## begin Records shown
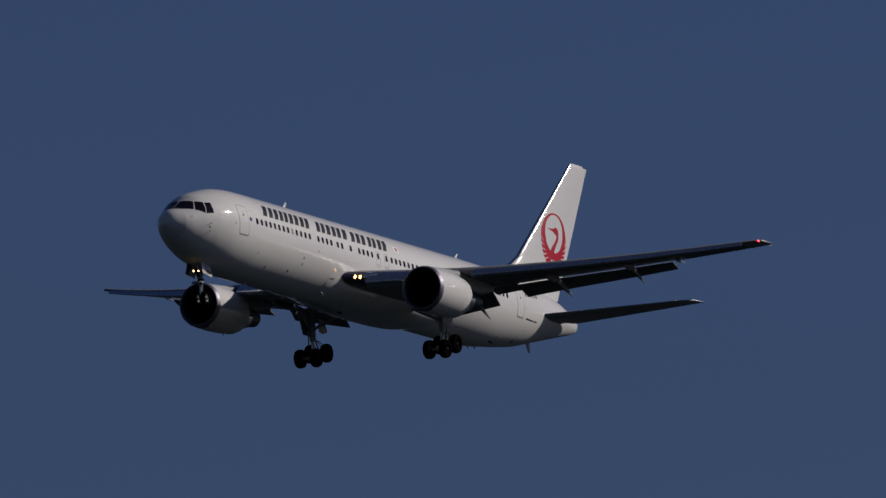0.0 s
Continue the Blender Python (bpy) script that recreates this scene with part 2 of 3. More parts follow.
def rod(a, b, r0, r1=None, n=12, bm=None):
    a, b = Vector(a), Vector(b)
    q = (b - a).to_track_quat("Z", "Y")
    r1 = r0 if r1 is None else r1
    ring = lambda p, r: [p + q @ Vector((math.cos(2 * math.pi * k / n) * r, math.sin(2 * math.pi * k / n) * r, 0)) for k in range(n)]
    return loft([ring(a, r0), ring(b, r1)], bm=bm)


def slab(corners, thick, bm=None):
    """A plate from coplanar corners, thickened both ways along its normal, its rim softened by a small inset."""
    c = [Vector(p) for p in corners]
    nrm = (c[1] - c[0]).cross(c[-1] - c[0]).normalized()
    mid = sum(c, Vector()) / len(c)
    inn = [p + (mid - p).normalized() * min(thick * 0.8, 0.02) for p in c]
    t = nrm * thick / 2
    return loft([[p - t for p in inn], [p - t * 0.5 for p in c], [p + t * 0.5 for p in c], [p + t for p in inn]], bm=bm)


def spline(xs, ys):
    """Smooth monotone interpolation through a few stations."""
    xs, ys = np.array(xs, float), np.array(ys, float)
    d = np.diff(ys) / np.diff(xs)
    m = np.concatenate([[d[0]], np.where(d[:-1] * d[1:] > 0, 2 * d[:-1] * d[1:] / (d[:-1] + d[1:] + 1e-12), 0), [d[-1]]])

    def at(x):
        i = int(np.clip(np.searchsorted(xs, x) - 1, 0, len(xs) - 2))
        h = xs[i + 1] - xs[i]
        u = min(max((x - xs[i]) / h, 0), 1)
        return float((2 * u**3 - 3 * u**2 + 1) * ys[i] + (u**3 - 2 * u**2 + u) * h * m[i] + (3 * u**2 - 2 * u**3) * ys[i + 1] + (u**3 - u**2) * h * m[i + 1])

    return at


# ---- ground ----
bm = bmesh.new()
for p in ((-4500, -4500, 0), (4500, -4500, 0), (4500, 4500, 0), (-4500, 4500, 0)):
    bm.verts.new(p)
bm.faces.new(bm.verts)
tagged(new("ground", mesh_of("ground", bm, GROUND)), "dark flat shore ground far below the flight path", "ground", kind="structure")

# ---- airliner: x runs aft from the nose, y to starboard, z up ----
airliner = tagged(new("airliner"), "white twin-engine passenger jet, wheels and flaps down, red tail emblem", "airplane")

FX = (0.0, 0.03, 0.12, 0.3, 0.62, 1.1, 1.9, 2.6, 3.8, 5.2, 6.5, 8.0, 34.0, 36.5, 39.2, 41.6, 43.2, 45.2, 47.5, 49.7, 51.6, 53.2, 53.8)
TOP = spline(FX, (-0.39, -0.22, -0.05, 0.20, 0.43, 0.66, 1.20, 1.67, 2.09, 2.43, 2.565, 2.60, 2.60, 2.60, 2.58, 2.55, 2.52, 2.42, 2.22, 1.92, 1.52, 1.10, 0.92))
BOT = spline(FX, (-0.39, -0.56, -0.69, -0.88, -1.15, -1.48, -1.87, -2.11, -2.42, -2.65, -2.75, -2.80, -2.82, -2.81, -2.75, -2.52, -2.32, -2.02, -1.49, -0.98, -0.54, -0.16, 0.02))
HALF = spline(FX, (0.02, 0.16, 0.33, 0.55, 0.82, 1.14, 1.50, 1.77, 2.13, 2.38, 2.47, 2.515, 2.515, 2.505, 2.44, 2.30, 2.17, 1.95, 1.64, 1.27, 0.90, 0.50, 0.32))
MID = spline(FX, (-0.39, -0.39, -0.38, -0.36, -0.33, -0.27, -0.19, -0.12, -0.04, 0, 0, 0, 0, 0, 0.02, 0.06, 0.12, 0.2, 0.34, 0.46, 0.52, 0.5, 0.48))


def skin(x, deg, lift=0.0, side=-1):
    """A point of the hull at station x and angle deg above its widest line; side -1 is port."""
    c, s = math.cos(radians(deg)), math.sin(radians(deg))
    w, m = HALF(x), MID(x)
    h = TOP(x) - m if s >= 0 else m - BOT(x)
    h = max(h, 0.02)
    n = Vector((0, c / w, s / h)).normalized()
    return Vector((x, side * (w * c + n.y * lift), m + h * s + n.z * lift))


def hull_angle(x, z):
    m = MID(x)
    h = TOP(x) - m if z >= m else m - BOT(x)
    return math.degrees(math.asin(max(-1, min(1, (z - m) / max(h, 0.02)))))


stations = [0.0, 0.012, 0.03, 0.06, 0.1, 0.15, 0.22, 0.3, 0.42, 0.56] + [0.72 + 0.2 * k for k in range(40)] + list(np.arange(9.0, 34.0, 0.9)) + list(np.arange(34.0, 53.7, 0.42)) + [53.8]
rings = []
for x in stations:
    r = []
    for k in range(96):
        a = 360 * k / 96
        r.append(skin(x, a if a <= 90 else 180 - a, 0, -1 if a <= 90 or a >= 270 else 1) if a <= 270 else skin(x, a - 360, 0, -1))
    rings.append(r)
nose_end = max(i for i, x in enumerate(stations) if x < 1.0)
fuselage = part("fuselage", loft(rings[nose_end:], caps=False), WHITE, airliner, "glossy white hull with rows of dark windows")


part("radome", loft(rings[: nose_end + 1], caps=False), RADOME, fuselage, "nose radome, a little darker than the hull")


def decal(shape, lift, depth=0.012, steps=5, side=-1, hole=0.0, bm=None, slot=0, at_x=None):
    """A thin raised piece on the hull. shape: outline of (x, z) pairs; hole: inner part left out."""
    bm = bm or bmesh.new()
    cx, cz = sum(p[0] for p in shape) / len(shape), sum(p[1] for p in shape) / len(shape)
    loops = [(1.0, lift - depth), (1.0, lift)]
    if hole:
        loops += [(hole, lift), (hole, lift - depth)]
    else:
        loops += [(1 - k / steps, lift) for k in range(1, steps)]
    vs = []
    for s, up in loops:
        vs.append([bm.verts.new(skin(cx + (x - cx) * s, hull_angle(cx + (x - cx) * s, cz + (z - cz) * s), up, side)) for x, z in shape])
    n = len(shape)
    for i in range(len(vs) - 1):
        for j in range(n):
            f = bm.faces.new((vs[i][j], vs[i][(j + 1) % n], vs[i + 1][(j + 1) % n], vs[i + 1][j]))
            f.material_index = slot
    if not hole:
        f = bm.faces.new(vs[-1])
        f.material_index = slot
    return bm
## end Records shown
## begin Records shown
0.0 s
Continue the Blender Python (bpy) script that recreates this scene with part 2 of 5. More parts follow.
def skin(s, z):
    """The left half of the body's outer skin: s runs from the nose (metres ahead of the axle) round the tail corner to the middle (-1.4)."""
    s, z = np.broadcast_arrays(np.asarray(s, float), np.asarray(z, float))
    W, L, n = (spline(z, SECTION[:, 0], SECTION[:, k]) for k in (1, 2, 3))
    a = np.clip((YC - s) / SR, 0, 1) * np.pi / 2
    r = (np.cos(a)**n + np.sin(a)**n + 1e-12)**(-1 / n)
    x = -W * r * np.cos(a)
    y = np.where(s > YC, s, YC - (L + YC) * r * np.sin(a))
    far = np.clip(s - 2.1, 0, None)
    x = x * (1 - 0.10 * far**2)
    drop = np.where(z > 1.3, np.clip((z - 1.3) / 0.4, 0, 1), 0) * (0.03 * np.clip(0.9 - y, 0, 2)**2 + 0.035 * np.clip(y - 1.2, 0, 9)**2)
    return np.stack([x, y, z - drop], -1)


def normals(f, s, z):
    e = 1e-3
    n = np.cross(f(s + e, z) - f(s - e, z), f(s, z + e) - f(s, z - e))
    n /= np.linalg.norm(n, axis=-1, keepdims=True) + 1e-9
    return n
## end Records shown
Written request
Repeat word for word the lines from the line containing "3. More parts follow." to the line containing "return loft([ring(a, r0), ring(b, r1)], bm=bm)", both lines included; nothing else should appear.

Result
Continue the Blender Python (bpy) script that recreates this scene with part 2 of 3. More parts follow.
def rod(a, b, r0, r1=None, n=12, bm=None):
    a, b = Vector(a), Vector(b)
    q = (b - a).to_track_quat("Z", "Y")
    r1 = r0 if r1 is None else r1
    ring = lambda p, r: [p + q @ Vector((math.cos(2 * math.pi * k / n) * r, math.sin(2 * math.pi * k / n) * r, 0)) for k in range(n)]
    return loft([ring(a, r0), ring(b, r1)], bm=bm)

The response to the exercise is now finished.